=== Collected data ===

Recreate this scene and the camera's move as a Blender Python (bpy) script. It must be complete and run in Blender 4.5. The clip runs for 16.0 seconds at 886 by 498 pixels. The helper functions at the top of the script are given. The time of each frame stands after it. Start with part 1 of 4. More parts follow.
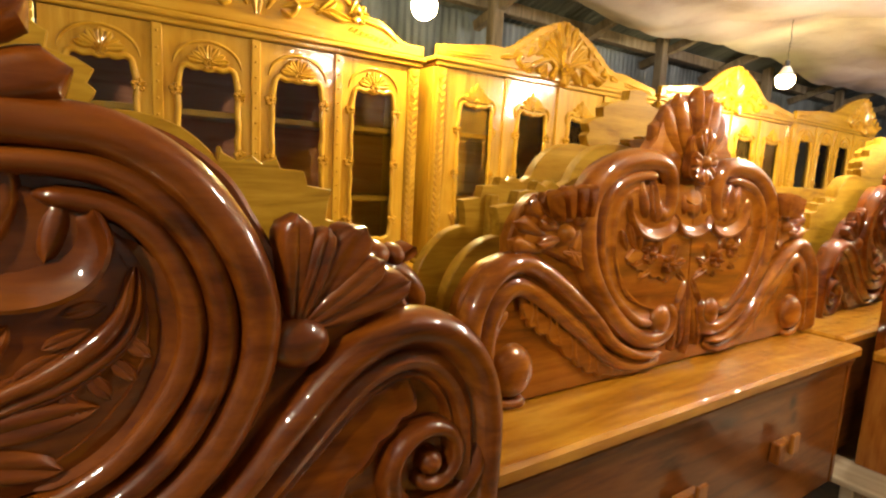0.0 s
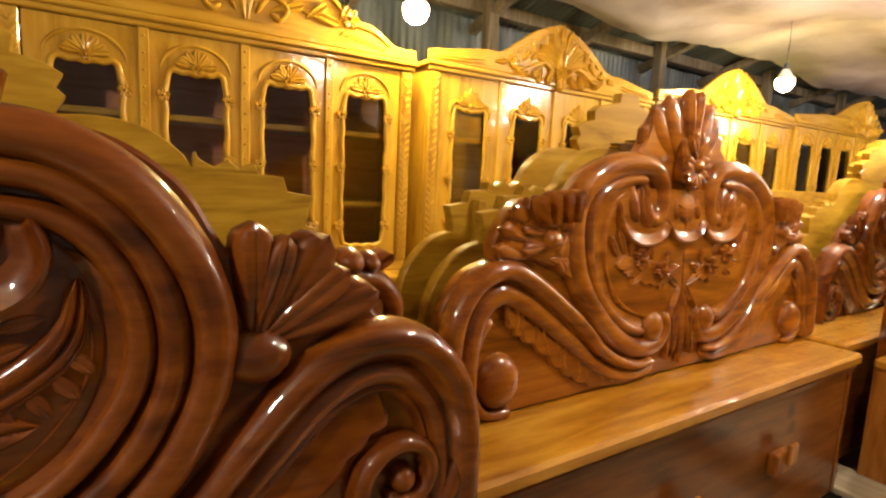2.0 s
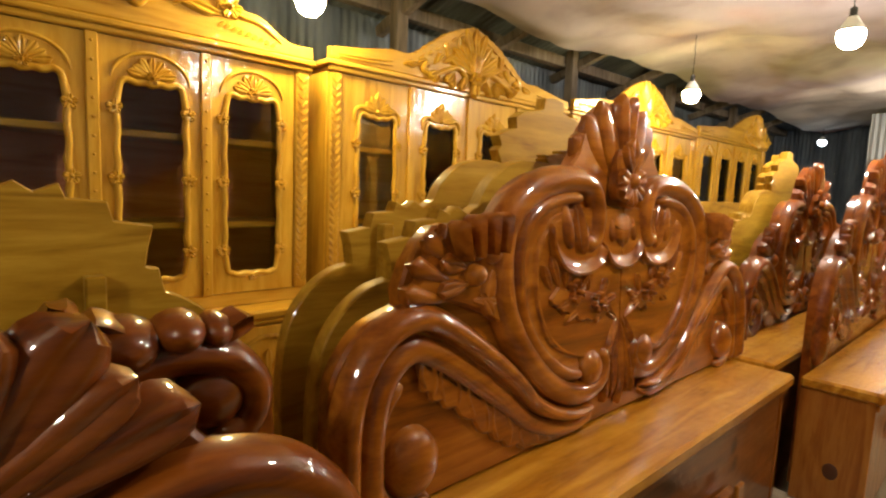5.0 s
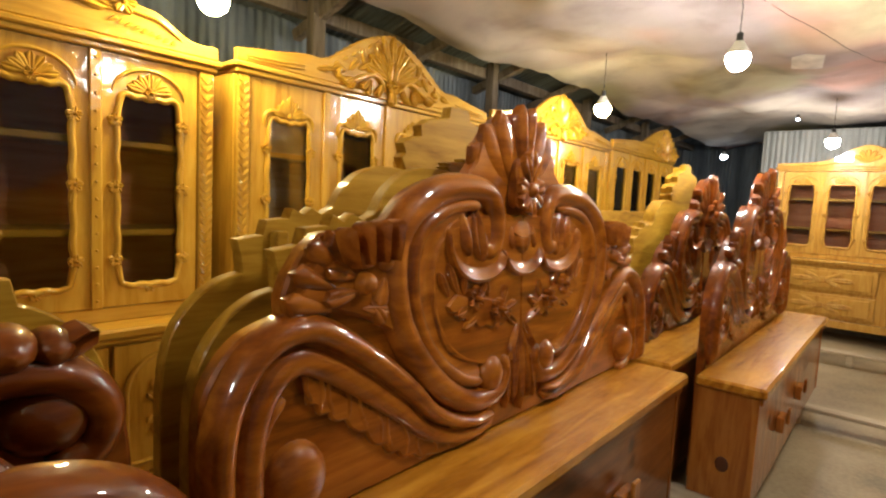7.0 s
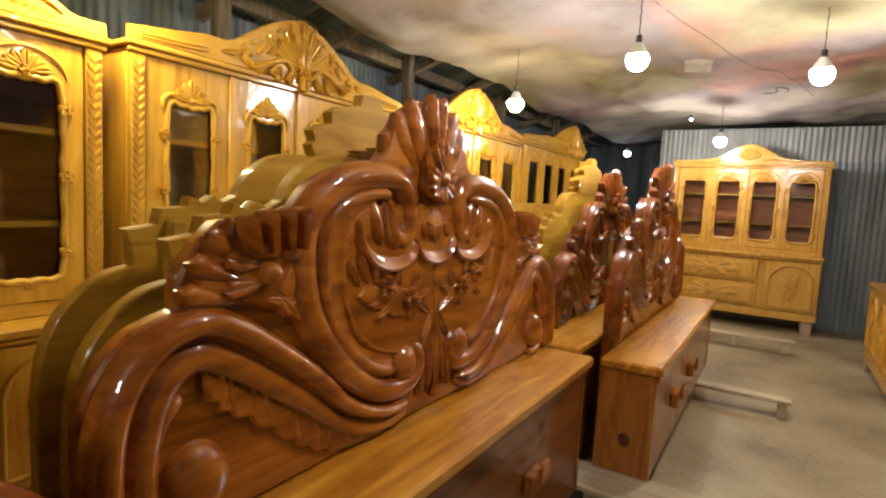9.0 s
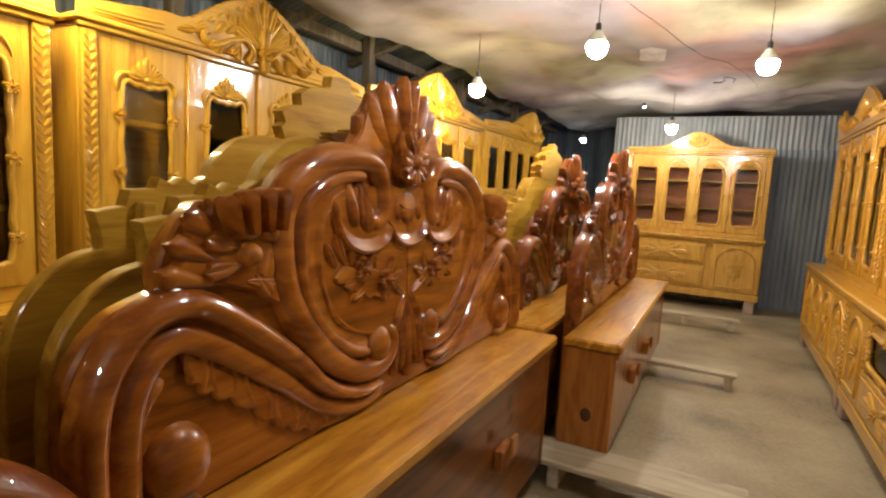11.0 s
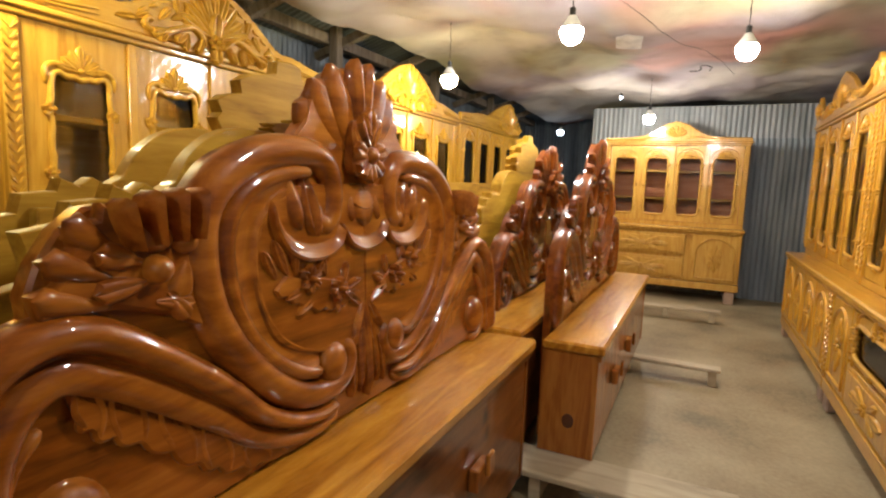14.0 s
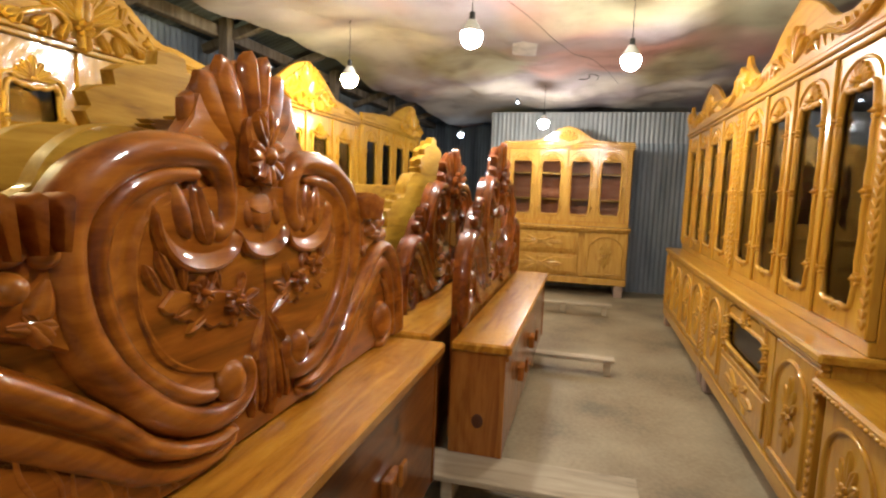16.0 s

===

• **Instructions for the task**: Each line of the data is to be duplicated exactly; pictures stay out of the copy.

• **Solution to this task**:
Recreate this scene and the camera's move as a Blender Python (bpy) script. It must be complete and run in Blender 4.5. The clip runs for 16.0 seconds at 886 by 498 pixels. The helper functions at the top of the script are given. The time of each frame stands after it. Start with part 1 of 4. More parts follow.
0.0 s
2.0 s
5.0 s
7.0 s
9.0 s
11.0 s
14.0 s
16.0 s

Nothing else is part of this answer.